Secure Type-Based Multiple Access

We consider data confidentiality in a distributed detection scenario with a type-based multiple-access (TBMA) protocol where a large set of sensors sends local measurements to an ally fusion center (FC) over an insecure wireless medium called the main channel. Then, the ally FC makes a final decision to the physical environment. Although many wireless sensor networks are mission-specific and need data confidentiality due to the broadcast nature of wireless transmission, it can be easily wiretapped by unauthorized enemy FCs through eavesdropping channels. We propose a novel TBMA protocol called secure TBMA which provides data confidentiality by taking advantage of inherent properties of wireless channels, namely randomness and independence of the main and eavesdropping channels. In particular, the secure TBMA activates sensors having strong and weak main channel gains and makes the sensors follow different reporting rules based on the magnitudes of their channel gains.

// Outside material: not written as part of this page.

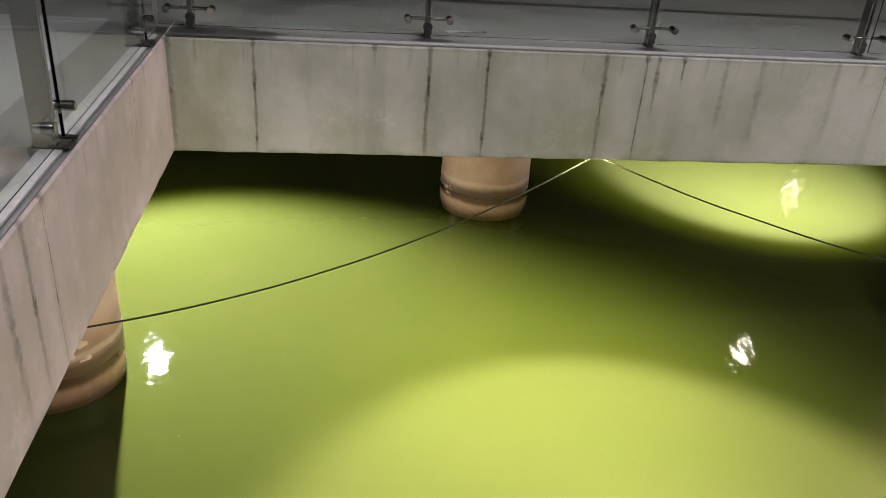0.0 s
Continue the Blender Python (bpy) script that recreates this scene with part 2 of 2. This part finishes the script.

The reporting rules are carefully designed to confuse the enemy FC. The proposed secure TBMA delivers unconditional/perfect secrecy and does not assume any superiority of the ally FC over the enemy FC in terms of computational capability, secret key, and so on. For Rayleigh fading channels, we analyze the performance of the secure TBMA at both enemy and ally FCs by investigating conditions for perfect secrecy and an error exponent of detection error probability, respectively. On the one hand, the analysis at the enemy FC provides a design criterion of the reporting rules to achieve perfect secrecy. On the other hand, the analysis of the error exponent carried out with a Gaussian approximation shows that perfect secrecy is achievable at a marginal cost in detection error performance. All our claims are also verified with simulation results which have good matches with the analysis.